Local firefighters discuss funding concernsPublished 9:24pm Thursday, July 29, 2010
By JESSICA SIEFF
Niles Daily Star
Between reporting for duty in the state’s capitol and going door to door for votes as the August primary nears, State Rep. John Proos stopped in Niles Thursday to meet with local fire department personnel. There, talk turned to revenue sharing and its effect on local government and funding for emergency services including police and fire departments.
“There have been big issues that we have faced in Lansing, and every time there’s a discussion about finances at the state level, (it is about) revenue sharing, which is Michigan tax dollars that the state distributes to our townships, cities and villages,” Proos said.
Some of that revenue, he said, is statutory and can be moved around depending on the size of it. Where there is the ability to move those funds, there’s the ability to cut funding to certain services.
“There’s a concern because of the huge hole we have financially in the next fiscal year, what’s going to happen with revenue sharing,” Proos said.
Meeting with local fire departments, the state senate hopeful said he wanted “to look at ways we can find efficiencies, save Michigan tax dollars … which will decrease our need to take cuts.
“A lot of our municipalities will say that revenue sharing cuts will equal a loss of jobs in police and fire,” Proos said. “And I don’t think there’s anybody who would disagree” about the importance of police and fire and emergency services.
At the Niles Township Fire Department, Proos and Jim Leve, the district vice president for the Michigan Professional Firefighters, sat in the break room to talk with the two firefighters on duty for that day.
Niles Township operates a north station and a south station and is operating on such a tight budget that there’s only one firefighter on duty at each station per shift.

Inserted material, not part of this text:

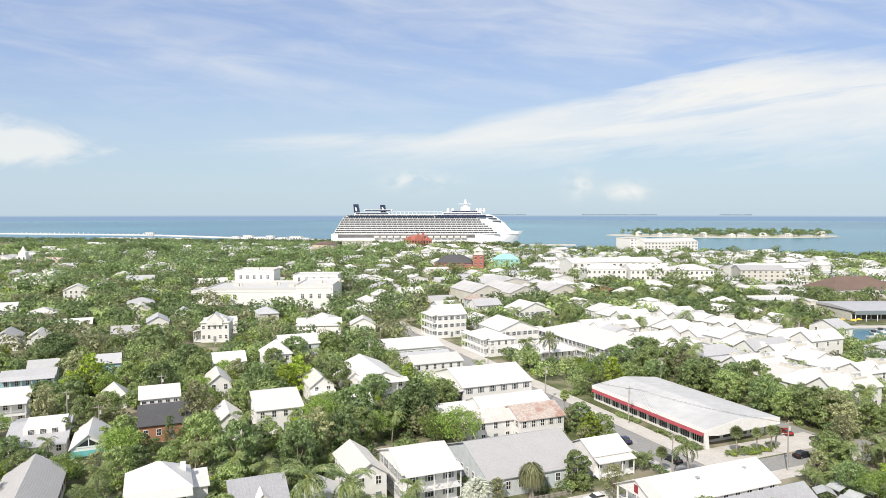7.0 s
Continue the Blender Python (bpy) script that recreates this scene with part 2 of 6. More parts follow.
SHAFT = material("green_crownshaft", (0.50, 0.52, 0.24), (0.60, 0.58, 0.34), scale=3, rough=0.45)
BOOTS = material("fibrous_palm_boots", (0.30, 0.20, 0.13), (0.17, 0.11, 0.07), scale=9, rough=0.95, bump=0.7, bscale=18)
POLEWOOD = material("weathered_pole_wood", (0.40, 0.37, 0.33), (0.31, 0.28, 0.25), scale=5, rough=0.9)


def leaf(name, c1, c2, scale=0.5, island=0.48, trans=0.38, c3=None, rough=0.5, each=0.3):
    return material(name, c1, c2, scale=scale, rough=rough, island=island, translucent=trans, stain=0.42, obj_random=each, spec=0.5, c3=c3)


POINCIANA = leaf("feathery_leaf", (0.48, 0.62, 0.12), (0.60, 0.67, 0.14), c3=(0.38, 0.54, 0.12), scale=1.3, trans=0.54, island=0.16, each=0.0)
FEATHERLEAF = leaf("feathery_green_leaf", (0.36, 0.49, 0.12), (0.30, 0.42, 0.11), trans=0.5)
DARKLEAF = leaf("dark_green_leaf", (0.255, 0.345, 0.14), (0.21, 0.295, 0.12), trans=0.45)
MIDLEAF = leaf("mid_green_leaf", (0.40, 0.49, 0.20), (0.34, 0.43, 0.17), trans=0.54)
# yellow-green leaf brightened in its colour to look sunlit
BRIGHTLEAF = leaf("sunlit_shrub_leaf", (0.52, 0.66, 0.15), (0.46, 0.60, 0.13), trans=0.55, each=0.0)
LIMELEAF = leaf("yellow_green_leaf", (0.43, 0.53, 0.085), (0.36, 0.47, 0.08), trans=0.5)
OLIVELEAF = leaf("olive_leaf", (0.44, 0.45, 0.245), (0.38, 0.40, 0.21), trans=0.45)
PALMLEAF = leaf("palm_frond_green", (0.27, 0.39, 0.17), (0.37, 0.46, 0.20), trans=0.46, rough=0.34, island=0.3)
ROYALLEAF = leaf("royal_frond_green", (0.17, 0.27, 0.09), (0.24, 0.34, 0.11), trans=0.38, rough=0.3, island=0.3)
PALMGOLD = leaf("yellowing_frond", (0.55, 0.50, 0.11), (0.44, 0.45, 0.11), trans=0.45)
PALMDRY = leaf("dry_frond", (0.44, 0.32, 0.18), (0.37, 0.25, 0.13), trans=0.2)
FANLEAF = leaf("fan_palm_green", (0.36, 0.46, 0.16), (0.46, 0.52, 0.22), trans=0.42, rough=0.38)
SABALLEAF = leaf("sabal_palm_green", (0.27, 0.33, 0.15), (0.33, 0.37, 0.18), trans=0.35, rough=0.4)
SILVER = leaf("silver_fan_leaf", (0.60, 0.62, 0.54), (0.52, 0.54, 0.44), trans=0.3, rough=0.42)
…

“If they cut us, they pretty much have to close the station,” said Niles Township firefighter Craig Lear. “We’re already at the bare bones.”
“Supplemented by the volunteers,” Leve added. But he explained that volunteers are only able to help out based on their availability, so the resource is not necessarily consistent.
In state departments like the Department of Corrections, Proos said wasteful overspending is having an effect on voters and the services that are meant to keep them safe.
“We spend more on corrections than we do higher education,” he said. Police and fire are “one significant and valued benefit to safe and livable communities.”
Without them, “the chances of businesses, schools and family success decreases significantly,” he said.